Bilans contrastés à Bercy et à l’éducation nationale
Lors de son passage à Bercy, en tant que ministre délégué chargé de l’économie sociale et solidaire, de mai 2012 à mars 2014, Benoît Hamon a mené quelques chantiers significatifs dont la loi sur l’économie sociale et solidaire (ESS), qui donne un cadre à un secteur – regroupant notamment les mutuelles, les coopératives, les associations… – jusque-là mal défini. Adoptée en juillet 2014, la loi définit, pour la première fois, l’ESS comme un « mode d’entreprendre et de développement économique ».
Son autre grand projet fut la loi sur la consommation, adoptée en mars 2014. Elle propose un panel d’outils pour améliorer la protection des consommateurs comme l’action de groupe, la facilitation de la résiliation du contrat d’assurance, la mise en place d’un registre du crédit ou l’augmentation du délai de rétractation pour le commerce en ligne. Le ministre quitte son poste peu après l’adoption de cette loi pour rejoindre le ministère de l’éducation nationale.
Mais il ne passera que cent quarante-sept jours rue de Grenelle où il a succédé à Vincent Peillon en mars 2014, avant de suivre Arnaud Montebourg et de quitter le gouvernement en août de la même année. Au cours de ses quelques mois comme titulaire de ce portefeuille, M. Hamon n’a pas eu le temps de lancer de chantier majeur et laisse un bilan mitigé. Chargé de déminer le dossier de la réforme des rythmes scolaires, il lâche du leste sans pour autant calmer la fronde.

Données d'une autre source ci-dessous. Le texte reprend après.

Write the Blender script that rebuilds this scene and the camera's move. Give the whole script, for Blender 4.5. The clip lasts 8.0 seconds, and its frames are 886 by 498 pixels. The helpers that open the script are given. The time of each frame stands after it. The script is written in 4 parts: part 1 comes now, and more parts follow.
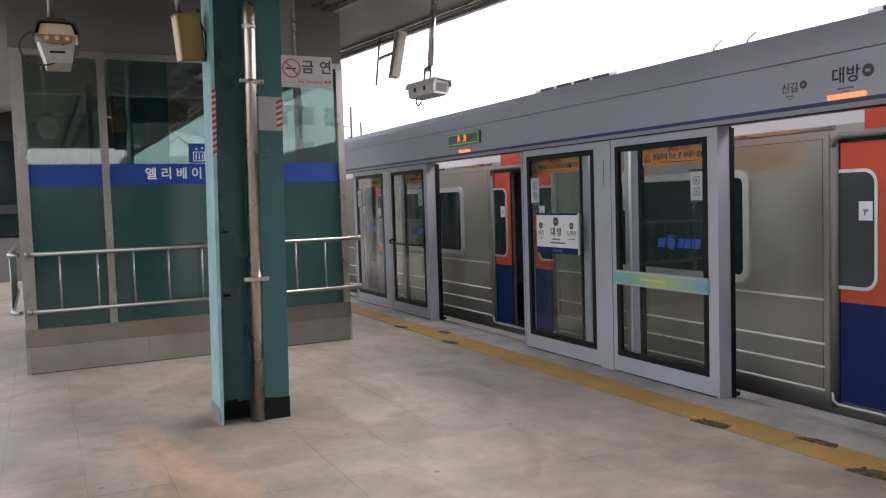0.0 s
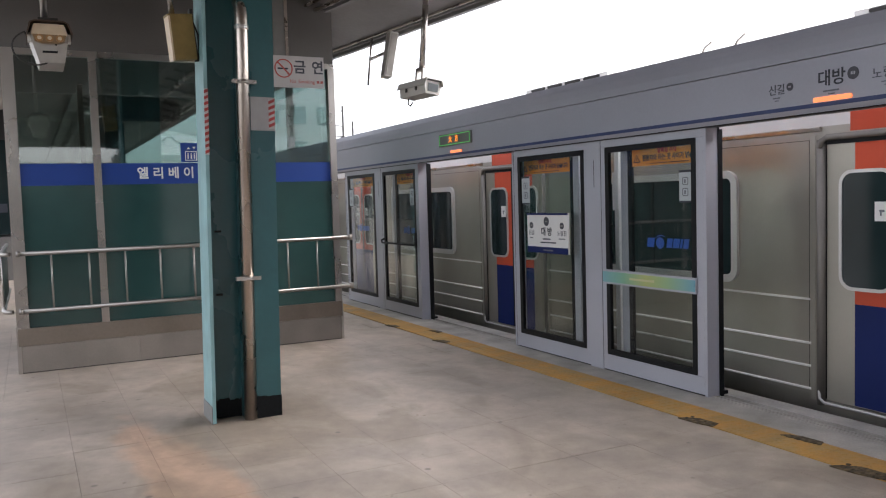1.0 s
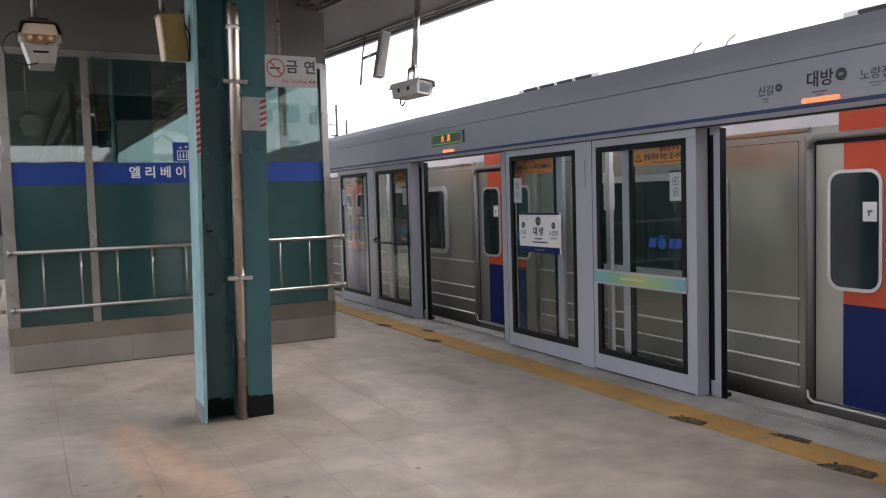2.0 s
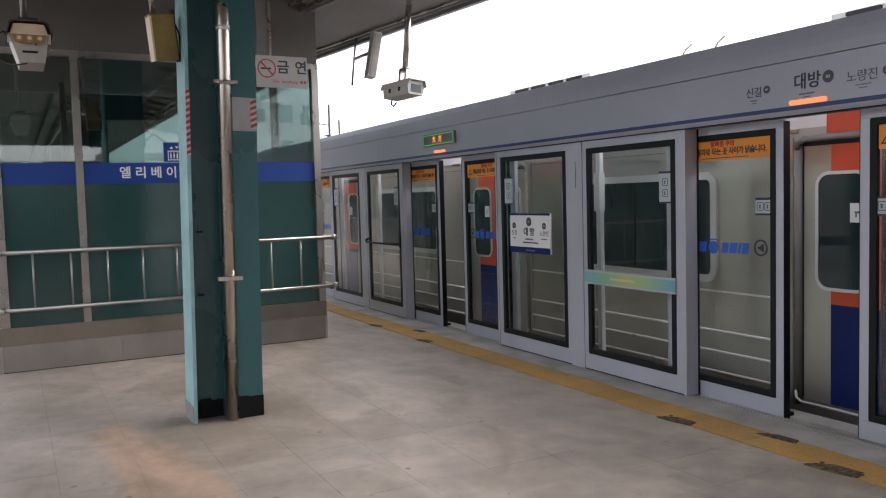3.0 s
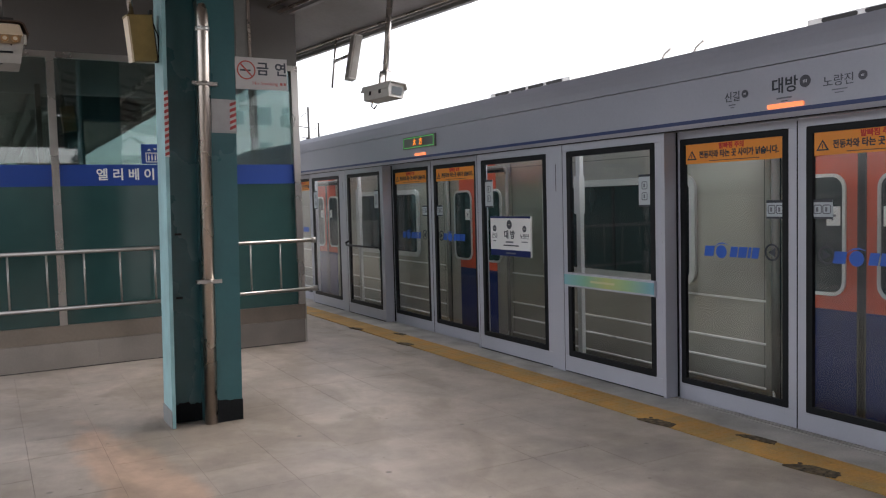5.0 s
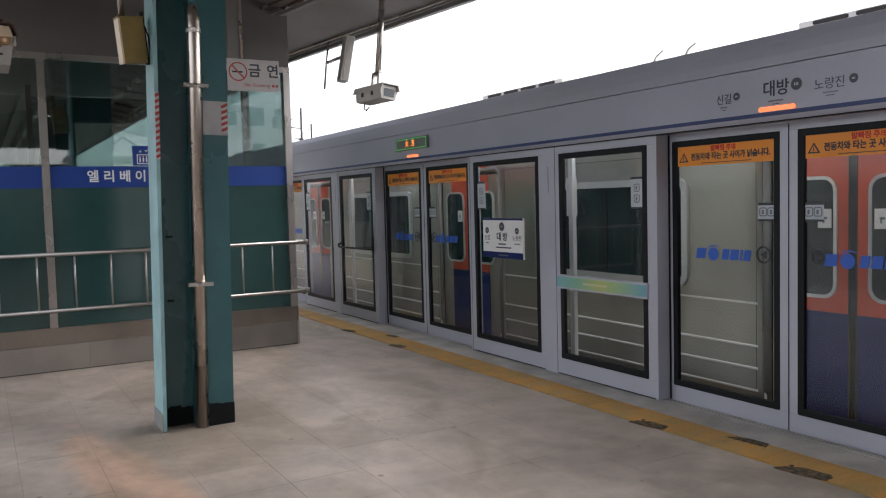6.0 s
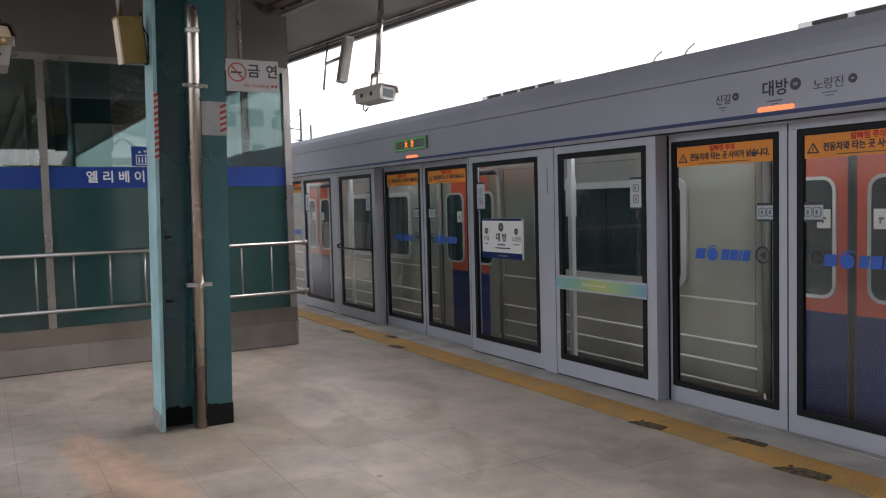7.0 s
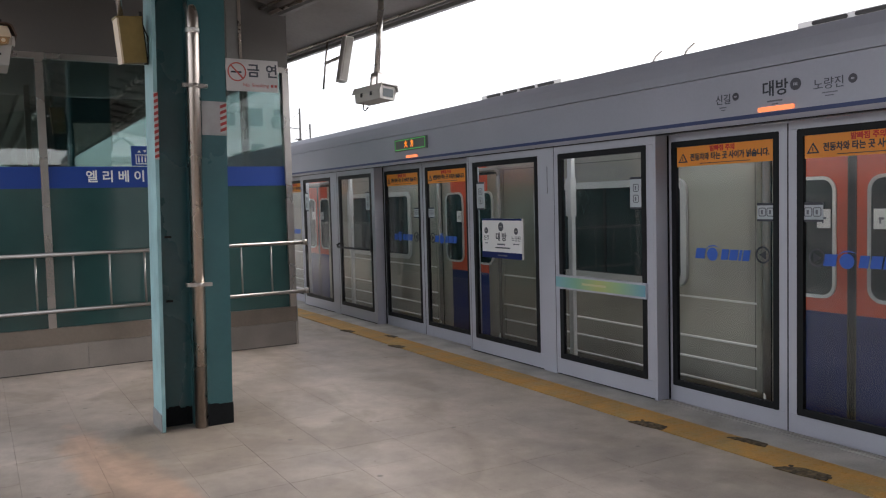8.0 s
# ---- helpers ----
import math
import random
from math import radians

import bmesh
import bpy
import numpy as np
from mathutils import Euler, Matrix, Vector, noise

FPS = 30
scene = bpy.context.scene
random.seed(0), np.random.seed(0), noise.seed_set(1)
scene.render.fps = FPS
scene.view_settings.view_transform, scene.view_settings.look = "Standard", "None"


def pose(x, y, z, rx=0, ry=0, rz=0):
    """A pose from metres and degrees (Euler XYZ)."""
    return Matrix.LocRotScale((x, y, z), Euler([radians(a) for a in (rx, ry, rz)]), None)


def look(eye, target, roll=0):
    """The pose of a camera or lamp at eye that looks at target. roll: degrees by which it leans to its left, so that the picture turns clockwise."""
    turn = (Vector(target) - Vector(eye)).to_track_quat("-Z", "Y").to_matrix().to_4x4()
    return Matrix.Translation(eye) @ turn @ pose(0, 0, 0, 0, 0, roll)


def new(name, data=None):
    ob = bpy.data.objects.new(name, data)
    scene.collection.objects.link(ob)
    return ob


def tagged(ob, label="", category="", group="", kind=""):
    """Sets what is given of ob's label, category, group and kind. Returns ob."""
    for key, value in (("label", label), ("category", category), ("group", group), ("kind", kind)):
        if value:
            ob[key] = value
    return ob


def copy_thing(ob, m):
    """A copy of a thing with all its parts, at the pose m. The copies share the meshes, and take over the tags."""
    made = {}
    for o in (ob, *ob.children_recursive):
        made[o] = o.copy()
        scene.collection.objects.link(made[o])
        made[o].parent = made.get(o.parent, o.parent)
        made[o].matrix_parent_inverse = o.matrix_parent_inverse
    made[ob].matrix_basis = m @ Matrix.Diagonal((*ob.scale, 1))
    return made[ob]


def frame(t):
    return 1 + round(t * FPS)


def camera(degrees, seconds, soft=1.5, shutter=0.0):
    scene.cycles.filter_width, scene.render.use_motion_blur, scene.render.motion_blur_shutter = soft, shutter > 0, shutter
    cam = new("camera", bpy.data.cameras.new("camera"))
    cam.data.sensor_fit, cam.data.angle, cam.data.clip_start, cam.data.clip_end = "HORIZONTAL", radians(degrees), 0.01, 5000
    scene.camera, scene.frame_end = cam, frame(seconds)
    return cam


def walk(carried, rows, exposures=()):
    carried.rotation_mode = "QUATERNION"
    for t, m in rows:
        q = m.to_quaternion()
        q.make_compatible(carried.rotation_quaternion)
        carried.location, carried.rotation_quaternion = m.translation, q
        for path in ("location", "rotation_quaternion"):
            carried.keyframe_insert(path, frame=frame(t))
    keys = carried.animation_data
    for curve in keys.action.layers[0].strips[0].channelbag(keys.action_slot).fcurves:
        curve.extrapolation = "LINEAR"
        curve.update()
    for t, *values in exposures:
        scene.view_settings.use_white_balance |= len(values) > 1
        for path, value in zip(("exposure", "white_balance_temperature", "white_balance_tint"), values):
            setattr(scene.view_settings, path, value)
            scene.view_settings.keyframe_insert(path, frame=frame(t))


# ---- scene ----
cam = camera(57.7, 8.0, soft=1.15)
PATH = [
    (0, (3.287, -4.479, 1.55), (1.502, -3.585, 1.429), -1.8),
    (0.5, (3.303, -4.489, 1.551), (1.523, -3.585, 1.43), -1.7),
    (1, (3.329, -4.496, 1.554), (1.554, -3.584, 1.431), -1.7),
    (1.5, (3.341, -4.492, 1.558), (1.569, -3.573, 1.433), -1.7),
    (3, (3.375, -4.473, 1.567), (1.615, -3.533, 1.44), -1.6),
    (3.5, (3.373, -4.475, 1.569), (1.619, -3.523, 1.443), -1.6),
    (4, (3.373, -4.478, 1.565), (1.624, -3.515, 1.442), -1.5),
    (4.5, (3.369, -4.479, 1.561), (1.626, -3.505, 1.44), -1.5),
    (6, (3.359, -4.467, 1.575), (1.631, -3.467, 1.456), -1.5),
    (6.5, (3.358, -4.462, 1.565), (1.631, -3.461, 1.449), -1.5),
    (7, (3.358, -4.461, 1.568), (1.63, -3.46, 1.452), -1.5),
    (7.5, (3.358, -4.462, 1.568), (1.63, -3.46, 1.452), -1.5),
    (8, (3.355, -4.468, 1.573), (1.628, -3.465, 1.455), -1.5),
]
walk(cam, [(t, look(eye, target, roll)) for t, eye, target, roll in PATH], exposures=[(0.0, 2.05, 6400, 14), (1.7, 1.97, 6400, 14), (3.5, 1.87, 6400, 14), (8.0, 1.80, 6400, 14)])

# ---- daylight: bright overcast ----
world = bpy.data.worlds.new("overcast_sky")
scene.world = world
world.use_nodes = True
wn = world.node_tree
sky = wn.nodes.new("ShaderNodeTexSky")
sky.sky_type = "NISHITA"
sky.sun_disc = False
sky.sun_elevation = radians(48)
sky.sun_rotation = radians(14)
sky.air_density, sky.dust_density = 1.0, 3.0
grey = wn.nodes.new("ShaderNodeHueSaturation")
grey.inputs["Saturation"].default_value = 0.22
wn.links.new(sky.outputs["Color"], grey.inputs["Color"])
wn.links.new(grey.outputs["Color"], wn.nodes["Background"].inputs["Color"])
wn.nodes["Background"].inputs["Strength"].default_value = 0.15
sun = new("sun", bpy.data.lights.new("sun", "SUN"))
sun.data.energy, sun.data.angle, sun.data.color = 0.9, radians(40), (1.0, 0.96, 0.9)
sun.matrix_world = look((5, 20, 21), (0, 0, 0))


# ---- materials ----
def material(name, color, rough=0.5, metal=0.0, grain=40.0, amount=0.12, stain=1.2, stain_amount=0.15, bump=0.05, color2=None, stretch=(1, 1, 1), spec=0.5, vary=0.0):
    """Two scales of colour variation, roughness variation and fine relief."""
    m = bpy.data.materials.new(name)
    m.use_nodes = True
    nt = m.node_tree
    n, l = nt.nodes, nt.links
    b = n["Principled BSDF"]
    co = n.new("ShaderNodeTexCoord")
    geo = n.new("ShaderNodeNewGeometry")
    mp = n.new("ShaderNodeMapping")
    mp.inputs["Scale"].default_value = stretch
    l.new(geo.outputs["Position"], mp.inputs["Vector"])
    n1 = n.new("ShaderNodeTexNoise")
    n1.inputs["Scale"].default_value, n1.inputs["Detail"].default_value = grain, 5
    n2 = n.new("ShaderNodeTexNoise")
    n2.inputs["Scale"].default_value, n2.inputs["Detail"].default_value = stain, 6
    l.new(mp.outputs["Vector"], n1.inputs["Vector"])
    l.new(geo.outputs["Position"], n2.inputs["Vector"])
    c = Vector(color[:3])
    dark = color2 or tuple(c * (1 - 2.2 * stain_amount))
    r2 = n.new("ShaderNodeValToRGB")
    r2.color_ramp.elements[0].position, r2.color_ramp.elements[1].position = 0.32, 0.66
    r2.color_ramp.elements[0].color = (*dark, 1)
    r2.color_ramp.elements[1].color = (*color[:3], 1)
    l.new(n2.outputs["Fac"], r2.inputs["Fac"])
    r1 = n.new("ShaderNodeMapRange")
    r1.inputs["To Min"].default_value, r1.inputs["To Max"].default_value = 1 - amount, 1 + amount
    l.new(n1.outputs["Fac"], r1.inputs["Value"])
    mx = n.new("ShaderNodeVectorMath")
    mx.operation = "SCALE"
    l.new(r2.outputs["Color"], mx.inputs[0])
    if vary:
        oi = n.new("ShaderNodeObjectInfo")
        rv = n.new("ShaderNodeMapRange")
        rv.inputs["To Min"].default_value, rv.inputs["To Max"].default_value = 1 - vary, 1 + vary
        l.new(oi.outputs["Random"], rv.inputs["Value"])
        ml = n.new("ShaderNodeMath")
        ml.operation = "MULTIPLY"
        l.new(rv.outputs["Result"], ml.inputs[0])
        l.new(r1.outputs["Result"], ml.inputs[1])
        l.new(ml.outputs[0], mx.inputs["Scale"])
    else:
        l.new(r1.outputs["Result"], mx.inputs["Scale"])
    l.new(mx.outputs["Vector"], b.inputs["Base Color"])
    rr = n.new("ShaderNodeMapRange")
    rr.inputs["To Min"].default_value, rr.inputs["To Max"].default_value = max(0.03, rough - 0.1), min(1, rough + 0.1)
    l.new(n2.outputs["Fac"], rr.inputs["Value"])
    l.new(rr.outputs["Result"], b.inputs["Roughness"])
    b.inputs["Metallic"].default_value = metal
    b.inputs["Specular IOR Level"].default_value = spec
    if bump:
        bp = n.new("ShaderNodeBump")
        bp.inputs["Strength"].default_value, bp.inputs["Distance"].default_value = bump, 0.01
        l.new(n1.outputs["Fac"], bp.inputs["Height"])
        l.new(bp.outputs["Normal"], b.inputs["Normal"])
    return m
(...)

Il a également reculé sur les ABCD de l’égalité, outil pédagogique de promotion de l’égalité homme-femme, après la polémique lancée notamment par les opposants au mariage pour tous. Enfin, M. Hamon a été contraint de renoncer à faire avancer un dossier qui lui tenait à cœur : celui de la réforme de l’évaluation des élèves. Il démissionne avant d’effectuer sa première rentrée.